(449b) Investigation of the Effect of Wet Flue Gas on Torrefaction of Corn Residues Pellets in a Fixed Bed Reactor

Fossil fuel power plants are major emitters of greenhouse gases. In the past few years, emphasis is on producing clean energy. Accordingly, torrefactionof waste biomass has gained momentum as it improves the higher heating value (HHV) equal to and sometimes above that of coal. The advantage of torrefaction is that, torrefied biomass could be co-fired with coal, thereby lowering greenhouse gas emissions and global warming. The utilization of wet flue gas for torrefaction of biomass pellets is of practical significance and increases, affordability and environmental sustainability, if compared to employing pure inert gas from compressed gas cylinders.

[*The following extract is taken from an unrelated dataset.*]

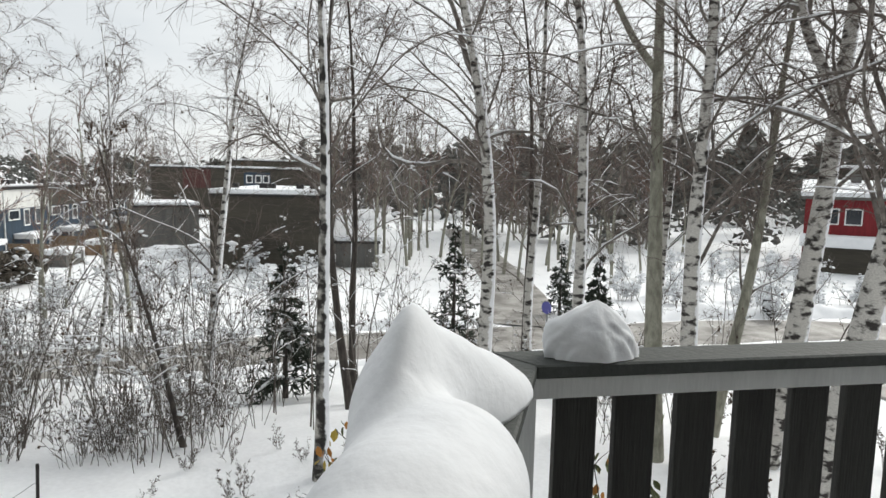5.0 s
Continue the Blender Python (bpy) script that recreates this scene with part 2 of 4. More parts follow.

This work was carried out to experimentally investigate the effect of wet flue gas on the torrefaction of corn biomass. The experiment were conducted on pressed corn residue pellets in a fixed bed reactor. Parameters investigated were temperature, oxygen content, heating rate, and residence time. Wet flue gas simulated by steam (0-21% v/v), carbon dioxide (12% v/v), oxygen (4% v/v) and balance with nitrogen as reactive gas was applied. It was observed that at a temperature of 260 °C under inert conditions with a heating rate of 10 °C/min and residence times between 10 and 40 min, the best torrefied biomass with properties comparable to those of coal was achieved. The effects of varying residence time and steam concentration in the reactive gas on the product distribution of torrefied biomass (i.e. gas, liquid, and torrefied pellets yields) were studied. The changes in the surface structures of torrefied pellets were evaluated by Raman spectroscopy and scanning electron microscope. In order to gain insight into the decomposition mechanism of torrefaction, mass spectrometry was employed to analyze the components of gas products. The residence time and steam concentration in the wet flue gas were found to have significant effect on product properties and yields. Compared to inert conditions, torrefied liquid yield doubled with the addition of steam to the simulated wet flue gas, and gas yield increased by four times at high steam concentrations. The concentrations of torrefied gaseous products carbon monoxide, methane, carbon dioxide, and hydrogen were found to be proportional to the inlet steam concentration in the reactive gas. Moreover, higher steam concentrations increased the reaction rate and caused most sugars in hemicellulose and some sugars in lignin to be converted to a graphene structure, and provided more porosity of the torrefied pellets. The graphene structure of carbon in torrefied pellets was discovered by Raman spectroscopy. At the outset, it could be concluded that wet flue gas is useful and has practical relevance for torrefaction of corn residue pellets. Further, the mechanism of torrefaction with wet flue gas clarified that elements of gas products and steam accelerates decomposition of hemicellulose and lignin, and cause more porosity.